═══ Data block ═══

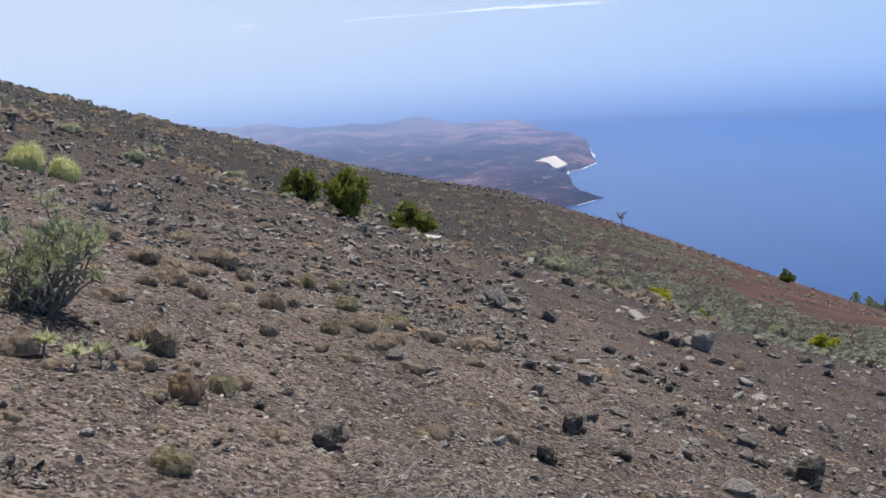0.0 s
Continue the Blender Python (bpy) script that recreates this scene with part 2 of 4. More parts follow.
def sea_water():
    p = Paint("sea_water", 0.20, spec=0.5)
    p.put(p.b.inputs["IOR"], 1.33)
    p.put(p.b.inputs["Sheen Weight"], 0.55)      # added sheen brightens low-angle water, standing in for haze and wave glitter
    p.put(p.b.inputs["Sheen Roughness"], 0.28)
    p.put(p.b.inputs["Sheen Tint"], (0.33, 0.60, 1.0))
    n, streak = p.noise(500.0, 6, 0.65), p.noise(70.0, 5, 0.7)
    base = p.mix(p.ramp(n, 0.3, 0.7), (0.007, 0.041, 0.186), (0.010, 0.052, 0.218))
    p.colour(p.mix(p.calc("MULTIPLY", p.ramp(streak, 0.45, 0.75), 0.25), base, (0.017, 0.074, 0.285)))
    return p.m


def painted_haze(share, near, thick=1.0):
    """A glowing see-through sheet that imitates hazy air over the sea: share of the way to the far horizon, the veil's
    thickness.
    """
    p = Paint("painted_haze", 1.0, spec=0.0)
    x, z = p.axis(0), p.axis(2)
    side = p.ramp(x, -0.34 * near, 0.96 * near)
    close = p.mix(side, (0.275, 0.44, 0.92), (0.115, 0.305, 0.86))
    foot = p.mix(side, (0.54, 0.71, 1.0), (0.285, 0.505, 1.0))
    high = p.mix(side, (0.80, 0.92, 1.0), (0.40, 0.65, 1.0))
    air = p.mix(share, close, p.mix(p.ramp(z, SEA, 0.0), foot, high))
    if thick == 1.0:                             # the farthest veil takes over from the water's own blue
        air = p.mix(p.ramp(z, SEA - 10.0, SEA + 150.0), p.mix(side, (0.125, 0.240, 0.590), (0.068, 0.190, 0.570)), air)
    # upper part, out of view, glows blue for the water to reflect
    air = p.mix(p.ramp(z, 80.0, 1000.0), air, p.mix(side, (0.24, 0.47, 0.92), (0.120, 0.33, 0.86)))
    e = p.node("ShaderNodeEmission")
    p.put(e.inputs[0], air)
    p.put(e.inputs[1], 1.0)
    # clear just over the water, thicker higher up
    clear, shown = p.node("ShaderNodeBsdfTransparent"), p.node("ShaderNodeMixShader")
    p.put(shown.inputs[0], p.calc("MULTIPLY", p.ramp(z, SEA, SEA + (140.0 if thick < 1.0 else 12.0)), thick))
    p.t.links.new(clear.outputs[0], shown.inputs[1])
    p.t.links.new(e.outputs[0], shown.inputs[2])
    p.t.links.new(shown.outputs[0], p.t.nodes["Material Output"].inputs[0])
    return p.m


def glowing_cloud():
    p = Paint("glowing_cloud", 1.0, spec=0.0)
    # the cloud glows by itself instead of being lit by the sun
    e = p.node("ShaderNodeEmission")
    p.put(e.inputs[0], (1.0, 1.0, 1.0))
    p.put(e.inputs[1], 1.7)
    p.t.links.new(e.outputs[0], p.t.nodes["Material Output"].inputs[0])
    return p.m


def hazed_headland_rock():
    p = Paint("hazed_headland_rock", 0.95, spec=0.1)
    n1, n2, n3 = p.noise(420.0, 6, 0.6), p.noise(150.0, 6, 0.65), p.noise(36.0, 5, 0.7)
    # rock tones, with mauve haze and sunlit contrast put into the colour
    base = p.mix(p.ramp(n1, 0.40, 0.58), (0.068, 0.043, 0.058), (0.235, 0.138, 0.150))
    base = p.mix(p.calc("MULTIPLY", p.ramp(n2, 0.47, 0.58), 0.8), base, (0.030, 0.024, 0.032))
    base = p.mix(p.calc("MULTIPLY", p.ramp(n3, 0.55, 0.66), 0.6), base, (0.340, 0.225, 0.205))
    base = p.mix(p.calc("MULTIPLY", p.ramp(p.noise(85.0, 5, 0.6), 0.53, 0.60), 0.75), base, (0.026, 0.022, 0.030))
    p.colour(base).bump(n3, 14.0, 0.9)
    return p.m


def plain(name, colour, rough=0.8):
    p = Paint(name, rough, spec=0.2)
    p.colour(p.mix(p.ramp(p.noise(25.0, 5), 0.3, 0.7), colour, tuple(c * 0.8 for c in colour)))
    return p.m


M_GROUND, M_SEA, M_CLOUD, M_HEAD = cinder(), sea_water(), glowing_cloud(), hazed_headland_rock()
M_LAVA = stone("dark_lava", (0.034, 0.031, 0.029), (0.110, 0.101, 0.093), 0.5, 0.04)
M_CRAG = stone("rough_lava", (0.042, 0.037, 0.034), (0.145, 0.130, 0.117), 0.6, 0.03)
M_GREY = stone("grey_basalt", (0.150, 0.139, 0.131), (0.340, 0.320, 0.304), 0.3, 0.02)
M_PALE = stone("pale_stone", (0.38, 0.355, 0.33), (0.68, 0.645, 0.61), 0.1)
M_WHITE = stone("white_stone", (0.64, 0.60, 0.555), (0.82, 0.785, 0.74), 0.0)
M_PINK = stone("pinkish_stone", (0.36, 0.315, 0.285), (0.62, 0.555, 0.51), 0.2, 0.04)
M_BROWN = stone("brown_scoria", (0.090, 0.062, 0.050), (0.180, 0.128, 0.102), 0.15)
M_REDSTONE = stone("red_scoria", (0.110, 0.058, 0.046), (0.190, 0.096, 0.072), 0.0)
M_PINE = leafy("pine_needles", (0.105, 0.138, 0.030), (0.300, 0.330, 0.078), (0.185, 0.218, 0.048))
M_LIME = leafy("bright_needles", (0.215, 0.258, 0.028), (0.500, 0.505, 0.078), (0.330, 0.365, 0.044))
M_FOREST = leafy("forest_needles", (0.165, 0.212, 0.094), (0.475, 0.528, 0.226), (0.305, 0.358, 0.156))
M_LIMELEAF = leafy("lime_leaves", (0.290, 0.320, 0.034), (0.610, 0.595, 0.100), (0.430, 0.440, 0.056))
# needle green lightened as if in sun, for growth below the brow
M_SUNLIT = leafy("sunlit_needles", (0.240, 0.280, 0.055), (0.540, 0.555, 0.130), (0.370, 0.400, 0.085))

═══

_Exercise directions_
Leave out the pictures and print every line of the data exactly.

_Written answer_
0.0 s
Continue the Blender Python (bpy) script that recreates this scene with part 2 of 4. More parts follow.
def sea_water():
    p = Paint("sea_water", 0.20, spec=0.5)
    p.put(p.b.inputs["IOR"], 1.33)
    p.put(p.b.inputs["Sheen Weight"], 0.55)      # added sheen brightens low-angle water, standing in for haze and wave glitter
    p.put(p.b.inputs["Sheen Roughness"], 0.28)
    p.put(p.b.inputs["Sheen Tint"], (0.33, 0.60, 1.0))
    n, streak = p.noise(500.0, 6, 0.65), p.noise(70.0, 5, 0.7)
    base = p.mix(p.ramp(n, 0.3, 0.7), (0.007, 0.041, 0.186), (0.010, 0.052, 0.218))
    p.colour(p.mix(p.calc("MULTIPLY", p.ramp(streak, 0.45, 0.75), 0.25), base, (0.017, 0.074, 0.285)))
    return p.m


def painted_haze(share, near, thick=1.0):
    """A glowing see-through sheet that imitates hazy air over the sea: share of the way to the far horizon, the veil's
    thickness.
    """
    p = Paint("painted_haze", 1.0, spec=0.0)
    x, z = p.axis(0), p.axis(2)
    side = p.ramp(x, -0.34 * near, 0.96 * near)
    close = p.mix(side, (0.275, 0.44, 0.92), (0.115, 0.305, 0.86))
    foot = p.mix(side, (0.54, 0.71, 1.0), (0.285, 0.505, 1.0))
    high = p.mix(side, (0.80, 0.92, 1.0), (0.40, 0.65, 1.0))
    air = p.mix(share, close, p.mix(p.ramp(z, SEA, 0.0), foot, high))
    if thick == 1.0:                             # the farthest veil takes over from the water's own blue
        air = p.mix(p.ramp(z, SEA - 10.0, SEA + 150.0), p.mix(side, (0.125, 0.240, 0.590), (0.068, 0.190, 0.570)), air)
    # upper part, out of view, glows blue for the water to reflect
    air = p.mix(p.ramp(z, 80.0, 1000.0), air, p.mix(side, (0.24, 0.47, 0.92), (0.120, 0.33, 0.86)))
    e = p.node("ShaderNodeEmission")
    p.put(e.inputs[0], air)
    p.put(e.inputs[1], 1.0)
    # clear just over the water, thicker higher up
    clear, shown = p.node("ShaderNodeBsdfTransparent"), p.node("ShaderNodeMixShader")
    p.put(shown.inputs[0], p.calc("MULTIPLY", p.ramp(z, SEA, SEA + (140.0 if thick < 1.0 else 12.0)), thick))
    p.t.links.new(clear.outputs[0], shown.inputs[1])
    p.t.links.new(e.outputs[0], shown.inputs[2])
    p.t.links.new(shown.outputs[0], p.t.nodes["Material Output"].inputs[0])
    return p.m


def glowing_cloud():
    p = Paint("glowing_cloud", 1.0, spec=0.0)
    # the cloud glows by itself instead of being lit by the sun
    e = p.node("ShaderNodeEmission")
    p.put(e.inputs[0], (1.0, 1.0, 1.0))
    p.put(e.inputs[1], 1.7)
    p.t.links.new(e.outputs[0], p.t.nodes["Material Output"].inputs[0])
    return p.m


def hazed_headland_rock():
    p = Paint("hazed_headland_rock", 0.95, spec=0.1)
    n1, n2, n3 = p.noise(420.0, 6, 0.6), p.noise(150.0, 6, 0.65), p.noise(36.0, 5, 0.7)
    # rock tones, with mauve haze and sunlit contrast put into the colour
    base = p.mix(p.ramp(n1, 0.40, 0.58), (0.068, 0.043, 0.058), (0.235, 0.138, 0.150))
    base = p.mix(p.calc("MULTIPLY", p.ramp(n2, 0.47, 0.58), 0.8), base, (0.030, 0.024, 0.032))
    base = p.mix(p.calc("MULTIPLY", p.ramp(n3, 0.55, 0.66), 0.6), base, (0.340, 0.225, 0.205))
    base = p.mix(p.calc("MULTIPLY", p.ramp(p.noise(85.0, 5, 0.6), 0.53, 0.60), 0.75), base, (0.026, 0.022, 0.030))
    p.colour(base).bump(n3, 14.0, 0.9)
    return p.m


def plain(name, colour, rough=0.8):
    p = Paint(name, rough, spec=0.2)
    p.colour(p.mix(p.ramp(p.noise(25.0, 5), 0.3, 0.7), colour, tuple(c * 0.8 for c in colour)))
    return p.m


M_GROUND, M_SEA, M_CLOUD, M_HEAD = cinder(), sea_water(), glowing_cloud(), hazed_headland_rock()
M_LAVA = stone("dark_lava", (0.034, 0.031, 0.029), (0.110, 0.101, 0.093), 0.5, 0.04)
M_CRAG = stone("rough_lava", (0.042, 0.037, 0.034), (0.145, 0.130, 0.117), 0.6, 0.03)
M_GREY = stone("grey_basalt", (0.150, 0.139, 0.131), (0.340, 0.320, 0.304), 0.3, 0.02)
M_PALE = stone("pale_stone", (0.38, 0.355, 0.33), (0.68, 0.645, 0.61), 0.1)
M_WHITE = stone("white_stone", (0.64, 0.60, 0.555), (0.82, 0.785, 0.74), 0.0)
M_PINK = stone("pinkish_stone", (0.36, 0.315, 0.285), (0.62, 0.555, 0.51), 0.2, 0.04)
M_BROWN = stone("brown_scoria", (0.090, 0.062, 0.050), (0.180, 0.128, 0.102), 0.15)
M_REDSTONE = stone("red_scoria", (0.110, 0.058, 0.046), (0.190, 0.096, 0.072), 0.0)
M_PINE = leafy("pine_needles", (0.105, 0.138, 0.030), (0.300, 0.330, 0.078), (0.185, 0.218, 0.048))
M_LIME = leafy("bright_needles", (0.215, 0.258, 0.028), (0.500, 0.505, 0.078), (0.330, 0.365, 0.044))
M_FOREST = leafy("forest_needles", (0.165, 0.212, 0.094), (0.475, 0.528, 0.226), (0.305, 0.358, 0.156))
M_LIMELEAF = leafy("lime_leaves", (0.290, 0.320, 0.034), (0.610, 0.595, 0.100), (0.430, 0.440, 0.056))
# needle green lightened as if in sun, for growth below the brow
M_SUNLIT = leafy("sunlit_needles", (0.240, 0.280, 0.055), (0.540, 0.555, 0.130), (0.370, 0.400, 0.085))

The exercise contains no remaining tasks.